Data section ->
⁂

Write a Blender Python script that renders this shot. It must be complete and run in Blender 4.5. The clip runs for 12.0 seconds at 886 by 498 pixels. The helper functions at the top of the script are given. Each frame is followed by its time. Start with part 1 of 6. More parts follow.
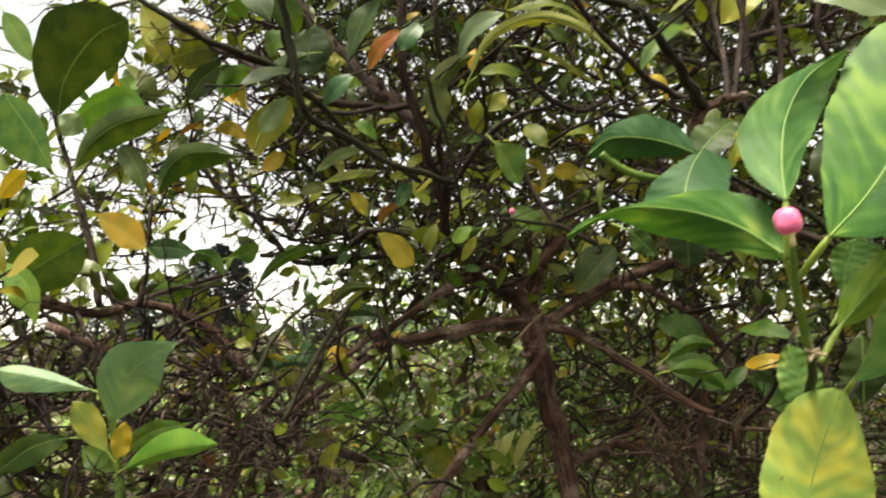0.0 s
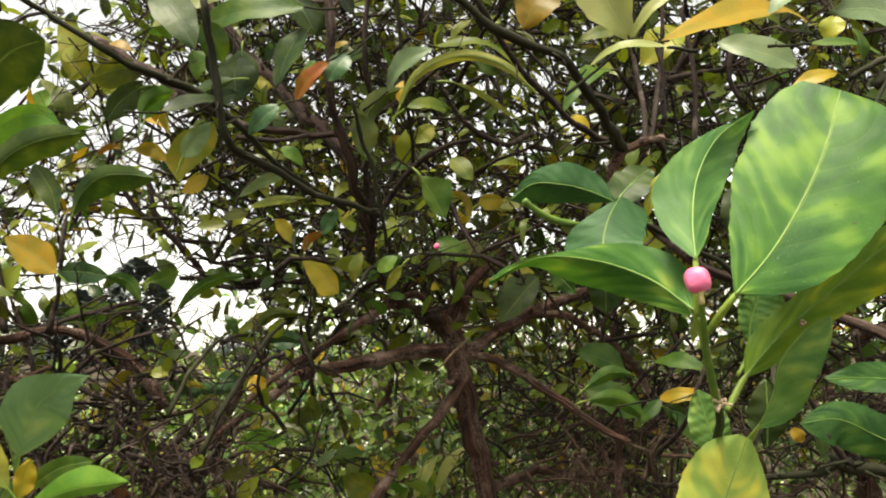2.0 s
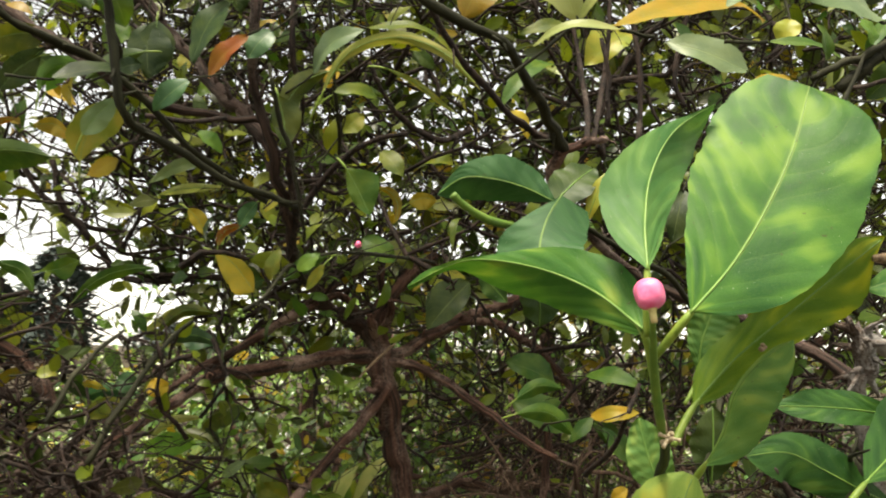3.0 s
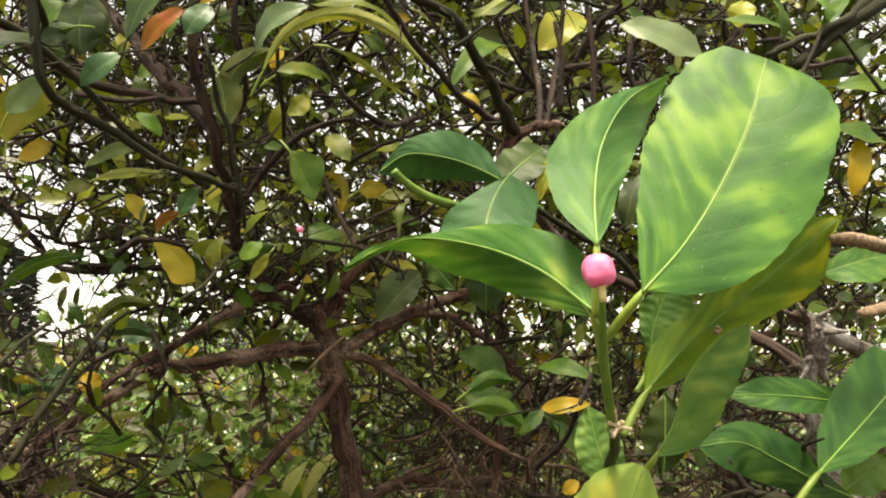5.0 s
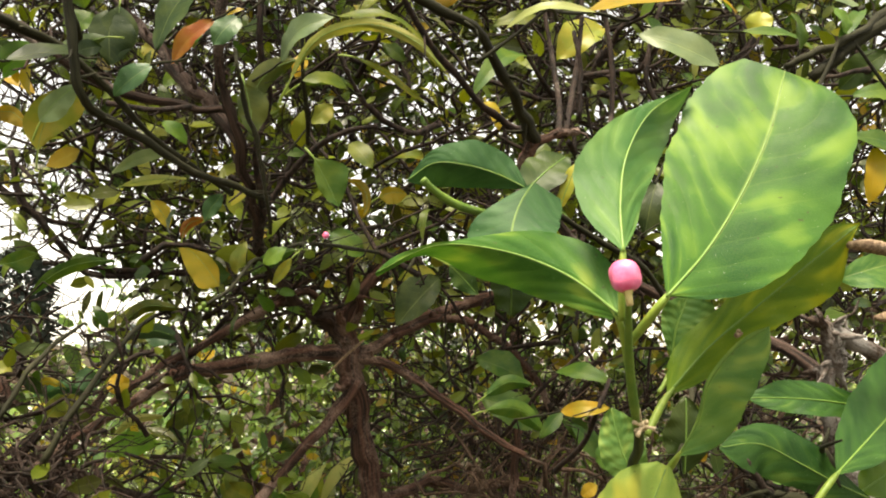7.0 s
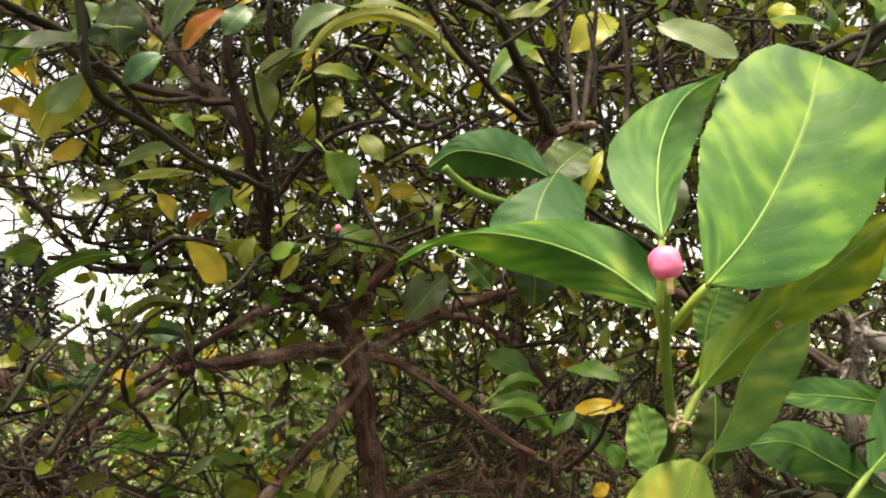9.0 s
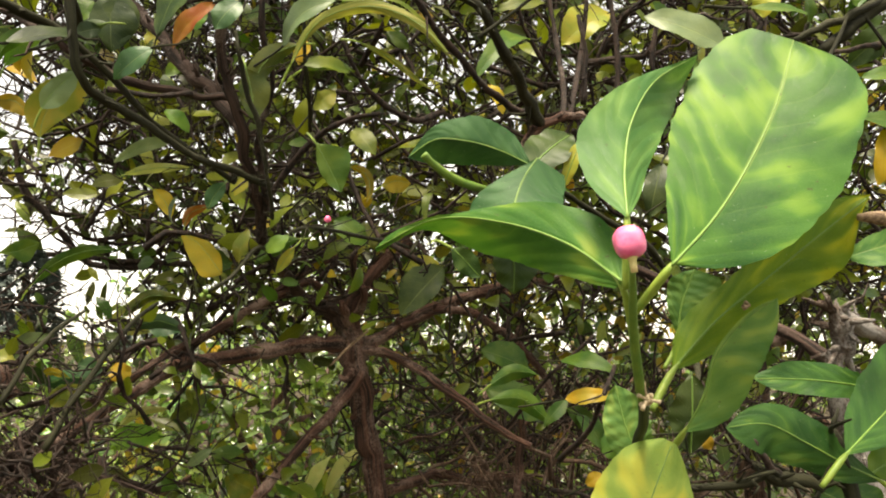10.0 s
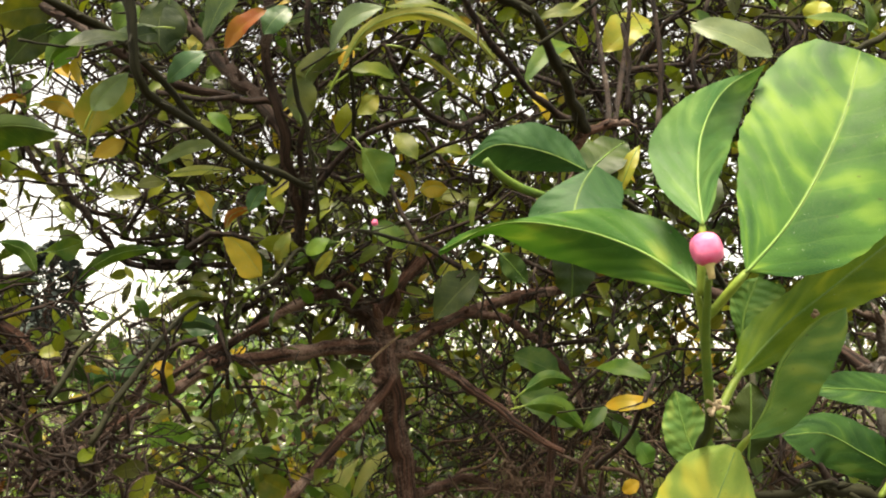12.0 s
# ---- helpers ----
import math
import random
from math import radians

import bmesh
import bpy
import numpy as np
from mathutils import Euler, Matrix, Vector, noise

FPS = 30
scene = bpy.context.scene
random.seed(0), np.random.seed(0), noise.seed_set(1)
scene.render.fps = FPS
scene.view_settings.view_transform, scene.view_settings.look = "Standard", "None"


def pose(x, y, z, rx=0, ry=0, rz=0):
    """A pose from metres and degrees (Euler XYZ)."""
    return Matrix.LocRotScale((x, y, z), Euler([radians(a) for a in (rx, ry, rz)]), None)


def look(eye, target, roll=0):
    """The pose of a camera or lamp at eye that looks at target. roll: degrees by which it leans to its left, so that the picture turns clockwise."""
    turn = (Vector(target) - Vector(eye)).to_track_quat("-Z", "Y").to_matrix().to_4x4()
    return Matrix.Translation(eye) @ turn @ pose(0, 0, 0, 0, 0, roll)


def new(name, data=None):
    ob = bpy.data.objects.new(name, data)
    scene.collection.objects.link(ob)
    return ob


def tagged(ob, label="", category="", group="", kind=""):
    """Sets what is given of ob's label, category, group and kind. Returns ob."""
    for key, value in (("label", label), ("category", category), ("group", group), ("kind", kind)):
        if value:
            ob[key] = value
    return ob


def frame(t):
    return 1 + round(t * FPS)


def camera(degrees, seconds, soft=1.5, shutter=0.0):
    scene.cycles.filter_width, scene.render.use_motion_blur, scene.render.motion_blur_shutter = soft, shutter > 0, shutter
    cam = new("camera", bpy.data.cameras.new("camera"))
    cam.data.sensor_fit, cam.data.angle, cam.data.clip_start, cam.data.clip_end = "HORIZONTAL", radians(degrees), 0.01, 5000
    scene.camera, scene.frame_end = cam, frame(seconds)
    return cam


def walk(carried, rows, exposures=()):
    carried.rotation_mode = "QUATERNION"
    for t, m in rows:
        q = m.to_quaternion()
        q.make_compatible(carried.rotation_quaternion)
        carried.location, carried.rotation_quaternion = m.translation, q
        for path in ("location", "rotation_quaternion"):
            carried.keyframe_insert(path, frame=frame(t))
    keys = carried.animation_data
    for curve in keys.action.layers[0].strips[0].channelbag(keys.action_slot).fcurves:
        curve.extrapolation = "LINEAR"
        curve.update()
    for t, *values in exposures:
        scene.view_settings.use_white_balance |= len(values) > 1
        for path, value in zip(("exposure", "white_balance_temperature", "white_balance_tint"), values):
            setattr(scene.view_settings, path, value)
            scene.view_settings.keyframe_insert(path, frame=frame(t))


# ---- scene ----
SKY, SUN, EXPOSURE, KELVIN, TINT = 0.105, 3.4, 1.84, 8000, 8
cam = camera(59.7, 12.0, soft=2.0, shutter=0.4)
PATH = [
    (0, (0.07068, 0.24627, 1.22325), (-0.0442, 2.2317, 1.4353), -1.04),
    (0.5, (0.07525, 0.22613, 1.23806), (0.0665, 2.2110, 1.4831), -0.77),
    (1, (0.08264, 0.21935, 1.22565), (0.0875, 2.2008, 1.4972), -0.35),
    (1.5, (0.08079, 0.21407, 1.23219), (0.1069, 2.1954, 1.5036), -0.63),
    (2, (0.07268, 0.24182, 1.23983), (0.1488, 2.2242, 1.4936), -0.75),
    (2.5, (0.08069, 0.27246, 1.24373), (0.2208, 2.2514, 1.4973), 0.09),
    (3, (0.08753, 0.30721, 1.24599), (0.3295, 2.2752, 1.5079), 1.07),
    (3.5, (0.09749, 0.34752, 1.24541), (0.4364, 2.3019, 1.5015), 1.41),
    (3.7, (0.10356, 0.35231, 1.24449), (0.4726, 2.3020, 1.4942), 1.32),
    (5.3, (0.09788, 0.33221, 1.24080), (0.4422, 2.2861, 1.4930), 0.68),
    (5.5, (0.09656, 0.33371, 1.24057), (0.4289, 2.2907, 1.4851), 0.72),
    (6, (0.10055, 0.33476, 1.24083), (0.4222, 2.2930, 1.4899), 0.74),
    (6.5, (0.09649, 0.32663, 1.24089), (0.4181, 2.2842, 1.4950), 0.92),
    (7, (0.08983, 0.32075, 1.23946), (0.4082, 2.2773, 1.5050), 1.11),
    (9, (0.08063, 0.33570, 1.23523), (0.3967, 2.2926, 1.5013), 1.47),
    (9.5, (0.08858, 0.33544, 1.23075), (0.3959, 2.2944, 1.4917), 1.31),
    (10, (0.09379, 0.32900, 1.22853), (0.3981, 2.2887, 1.4877), 1.11),
    (10.5, (0.09817, 0.32502, 1.22872), (0.3898, 2.2864, 1.4891), 0.90),
    (11, (0.10450, 0.32663, 1.22832), (0.3635, 2.2925, 1.4895), 0.96),
    (11.5, (0.09210, 0.32694, 1.22869), (0.3325, 2.2949, 1.4920), 1.41),
    (12, (0.07038, 0.32632, 1.22634), (0.3227, 2.2917, 1.4977), 2.18),
]
walk(cam, [(t, look(eye, target, roll)) for t, eye, target, roll in PATH], [(0.0, EXPOSURE - 0.22, KELVIN - 500, TINT - 2), (3.0, EXPOSURE - 0.22, KELVIN - 500, TINT - 2), (3.6, EXPOSURE, KELVIN, TINT), (12.0, EXPOSURE, KELVIN, TINT)])

# ---- world, sun, exposure ----
world = bpy.data.worlds.new("overcast_sky")
world.use_nodes = True
scene.world = world
wn, wl = world.node_tree.nodes, world.node_tree.links
sky = wn.new("ShaderNodeTexSky")
sky.sky_type, sky.sun_disc = "NISHITA", False
sky.sun_elevation, sky.sun_rotation = radians(71), radians(145)
sky.air_density, sky.dust_density, sky.ozone_density = 1.0, 0.4, 1.0
veil = wn.new("ShaderNodeHueSaturation")
veil.inputs["Saturation"].default_value = 0.24
wl.new(sky.outputs["Color"], veil.inputs["Color"])
wl.new(veil.outputs["Color"], wn["Background"].inputs["Color"])
wn["Background"].inputs["Strength"].default_value = SKY
sun = new("sun", bpy.data.lights.new("sun", "SUN"))
sun.data.energy, sun.data.angle, sun.data.color = SUN, radians(22), (1.0, 0.96, 0.9)
sun.matrix_world = look((-1.0, -0.6, 6.8), (0.1, 1.0, 1.2))


# ---- materials ----
def material(name):
    m = bpy.data.materials.new(name)
    m.use_nodes = True
    m.node_tree.nodes.clear()
    return m, m.node_tree.nodes, m.node_tree.links


def node(nodes, kind, **values):
    made = nodes.new(kind)
    for key, value in values.items():
        made.inputs[key.replace("_", " ")].default_value = value
    return made


def maths(nodes, links, op, a, b=0.0, c=0.0, clamp=False):
    made = nodes.new("ShaderNodeMath")
    made.operation, made.use_clamp = op, clamp
    for slot, value in zip(made.inputs, (a, b, c)):
        if isinstance(value, (int, float)):
            slot.default_value = value
        else:
            links.new(value, slot)
    return made.outputs[0]


def blend(nodes, links, factor, a, b, mode="MIX"):
    made = nodes.new("ShaderNodeMix")
    made.data_type, made.blend_type = "RGBA", mode
    for slot, value in ((made.inputs[0], factor), (made.inputs[6], a), (made.inputs[7], b)):
        if isinstance(value, (int, float)):
            slot.default_value = value
        elif isinstance(value, tuple):
            slot.default_value = (*value, 1.0)
        else:
            links.new(value, slot)
    return made.outputs[2]


def noise_of(nodes, links, scale, detail=4.0, rough=0.55, stretch=None, by_uv=False):
    where = nodes.new("ShaderNodeUVMap").outputs[0] if by_uv else nodes.new("ShaderNodeNewGeometry").outputs["Position"]
    if stretch:
        turned = nodes.new("ShaderNodeMapping")
        turned.inputs["Scale"].default_value = stretch
        links.new(where, turned.inputs["Vector"])
        where = turned.outputs[0]
    made = node(nodes, "ShaderNodeTexNoise", Scale=scale, Detail=detail, Roughness=rough)
    links.new(where, made.inputs["Vector"])
    return made.outputs["Fac"]


def ramp(nodes, links, value, low, high):
    made = nodes.new("ShaderNodeMapRange")
    made.inputs["From Min"].default_value, made.inputs["From Max"].default_value = low, high
    links.new(value, made.inputs["Value"])
    return made.outputs[0]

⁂

Stated task ->
Leave out the pictures. Transcribe only the lines above, from the first through the one that contains "import numpy as np".

Solution to this task ->
Write a Blender Python script that renders this shot. It must be complete and run in Blender 4.5. The clip runs for 12.0 seconds at 886 by 498 pixels. The helper functions at the top of the script are given. Each frame is followed by its time. Start with part 1 of 6. More parts follow.
0.0 s
2.0 s
3.0 s
5.0 s
7.0 s
9.0 s
10.0 s
12.0 s
# ---- helpers ----
import math
import random
from math import radians

import bmesh
import bpy
import numpy as np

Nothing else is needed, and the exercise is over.